Guided by this concept, this court finds that to this date there has been inadequate notice to the tenants as to counsel's fee in comparison to their recovery and the value of their "insider" rights. Counsel's actions have not been in compliance with this court's order of August 4, 1986 requiring adequate notice.
Beyond a failure of adequate notice there is also a question as to whether this fee paid by the sponsor is out of line compared to the work performed. CPLR 909 limits attorneys' fees in class actions to a reasonable fee, codifying the concept of avoiding windfalls. (Washington Fed. Sav. Loan Assn. v Village Mall Townhouses, 90 Misc.2d 227.)
The Association of the Bar of the City of New York has recommended that New York courts "follow the Federal Practice of basing any such award on the lawyers time involved, the quality of his service to the class and the extent of the benefit received by class members." (Special Committee on Consumer Affairs of the Association of the Bar, Proposed Class Action Legislation in New York, 28 Record 481, 490 .) Since that report was issued, the United States Court of Appeals has laid out a standard for determining attorneys' fees based on the premise that the purpose of the fee is to avoid, for the sake of the court's integrity and the integrity of the legal profession, the appearance of a "windfall fee". (City of Detroit v Grinnell Corp., 560 F.2d 1093, supra.) Citing Grinnell, the Supreme Court of this State has stated that: "In awarding attorney's fees for prosecuting class actions, the court must determine how many hours were spent in what manner by which attorneys, the attempt to value these services by fixing the reasonable hourly rate for the time of the attorneys. The valuation process requires definite information, not only as to the way in which the time was spent (discovery, oral argument, negotiation, etc.) but also as to the experience and standing of the various lawyers performing each task (senior partner, junior partner, associate, etc.). (See Lindy Bros., supra, p 167; Grinnell, supra, p 471.) Thus, every plaintiff's lawyer seeking fees must be able to show the court as much documentation as possible concerning every hour of legal services for which he seeks remuneration. An attorney's inability to do so will automatically put into question the good faith of his claim, and virtually destroy his chances for full compensation. (See Liebman v Petersen Coal Oil Co., 63 FRD 684, 702.) The court then multiplies the number of hours by the hourly amount to which attorneys of like skill in the area would typically be entitled for a given type of work on the basis of an hourly rate of compensation." (Washington Fed. Sav. Loan Assn. v Village Mall Townhouses, supra, at 230-231.)
As aforesaid, it was with these considerations of ethics and fee award in mind that this court in its prior determination deemed the fee which was to be paid to the tenants' attorney to be, in fact, the property of the tenants. Once the tenants understood that the $100,000 belonged to them, they could consent to its release.
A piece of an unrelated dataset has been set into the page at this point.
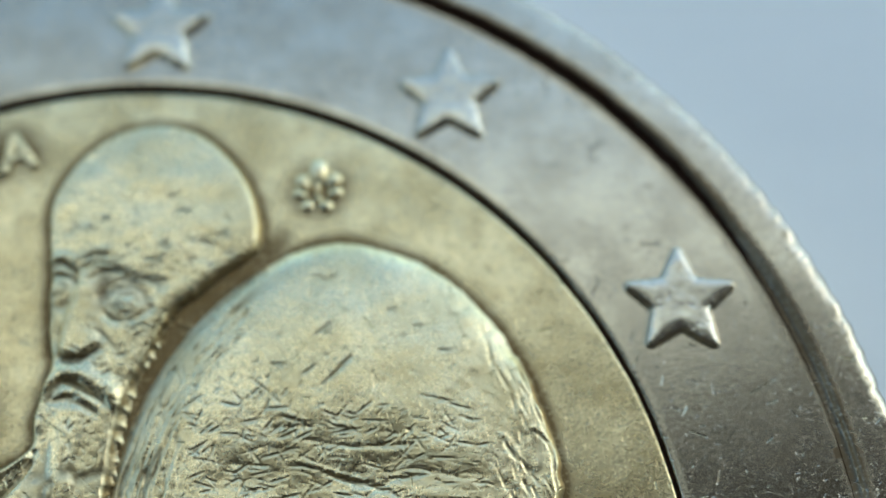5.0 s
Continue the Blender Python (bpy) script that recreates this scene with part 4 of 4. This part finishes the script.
for pts in ([(5.44, -0.98), (5.88, -0.73), (6.29, -0.49)], [(5.72, -0.93), (5.98, -0.83)], [(5.30, -0.30), (5.48, -0.10)], [(5.55, -0.42), (5.80, -0.10)], [(6.0, 0.10), (6.25, 0.25)], [(5.9, -1.28), (6.3, -1.34)],
            [(2.80, 3.30), (3.10, 3.22)], [(3.70, 3.14), (3.92, 3.10)], [(3.05, 2.52), (3.30, 2.45), (3.50, 2.40)], [(3.60, 2.36), (3.95, 2.24), (4.25, 2.24)]):
    h.cut(pts, 0.035, 0.026, 0.7, 0.4)
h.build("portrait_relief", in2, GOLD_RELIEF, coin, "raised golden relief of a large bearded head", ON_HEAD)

# ---- golden centre ----


def centre_disc():
    radii = np.concatenate([np.arange(0, 9.05, 0.075), [9.10, 9.15, 9.175, 9.19, 9.195]])
    seg = 720
    ang = np.arange(seg) * 2 * math.pi / seg
    rr, aa = np.meshgrid(radii[1:], ang, indexing="ij")
    X, Y = rr * np.cos(aa), rr * np.sin(aa)
    edge = 0.012 * value_noise(aa * 14, rr * 0 + 1, 51) * (rr > 9.12)
    edge = edge + 0.085 * np.clip(np.cos(aa + 0.17), 0, 1) ** 2 * (rr > 9.08)  # struck a little off centre
    X, Y = X * (1 + edge / 9) + BLANK.x, Y * (1 + edge / 9) + BLANK.y
    Z = 0.012 * value_noise(X * 0.8 + 40, Y * 0.8 + 40, 52) + 0.005 * value_noise(X * 4 + 40, Y * 4 + 40, 53)
    Z[-3] -= 0.006
    Z[-2] -= 0.035
    Z[-1] -= 0.24
    # brown tarnish that has settled round the struck marks
    T = np.zeros(X.shape)
    for x, y, r in marks:
        T = np.maximum(T, 0.95 * np.exp(-(((X - x) ** 2 + (Y - y) ** 2) / (r * r)) ** 1.7))
    T = T * np.clip(0.85 + 0.9 * value_noise(X * 2.2 + 50, Y * 2.2 + 50, 54) + 0.5 * value_noise(X * 6 + 50, Y * 6 + 50, 55), 0.2, 1.0)
    line1, line2 = (np.stack(settle(o[:, 0], o[:, 1], m), 1) for o, m in ((outline1, ON_FIGURE), (outline2, ON_HEAD)))
    for line in (line1, line2):
        d = line_distance(X, Y, line, True)
        T = np.maximum(T, 0.95 * np.exp(-(d / 0.13) ** 2))
    T = np.maximum(T, 0.3 * np.exp(-(line_distance(X, Y, line2, True) / 0.55) ** 2) * step((X - 6.6) / 1.0) * np.clip(0.7 + value_noise(X * 2.5 + 70, Y * 2.5 + 70, 57), 0, 1))
    gap = np.exp(-(line_distance(X, Y, line1, True) / 0.5) ** 4 - (line_distance(X, Y, line2, True) / 0.5) ** 4)
    T = np.maximum(T, 0.9 * gap)
    verts = [(BLANK.x * MM, BLANK.y * MM, 0)] + (np.stack([X, Y, Z], -1).reshape(-1, 3) * MM).tolist()
    faces = [(0, 1 + k, 1 + (k + 1) % seg) for k in range(seg)]
    for i in range(len(radii) - 2):
        b, c = 1 + i * seg, 1 + (i + 1) * seg
        faces += [(b + k, c + k, c + (k + 1) % seg, b + (k + 1) % seg) for k in range(seg)]
    ob = mesh_object("centre", verts, faces, GOLD, coin, "golden-coloured centre with brown tarnish")
    at = ob.data.attributes.new("tarnish_and_shade", "FLOAT", "POINT")
    at.data.foreach_set("value", np.concatenate([[0.0], T.ravel()]).astype(np.float32))


centre_disc()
This motion has not brought forth any consent, indeed, there has been no response at all from the tenants. It should be noted that the papers upon which the motion is based continue to fail to disclose to the tenants the substance of the court's prior determination, in addition, the motion does not set forth a copy of that order or a copy of the fee arrangement as required by that order. In view of the continuing failure to disclose, the lack of a response by the tenants is understandable.
In light of both the fee arrangement and this court's prior determination, it is clear that a conflict of interest exists which requires that the tenants' rights be adequately protected.
Accordingly, the motion is denied and the court hereby directs that counsel (a) retain the fee in escrow for a reasonable time until a determination is made by the court as to the counsel's fee pursuant to CPLR article 9 or (b) return the fee to his clients and negotiate with them directly on the question of the payment of his fee.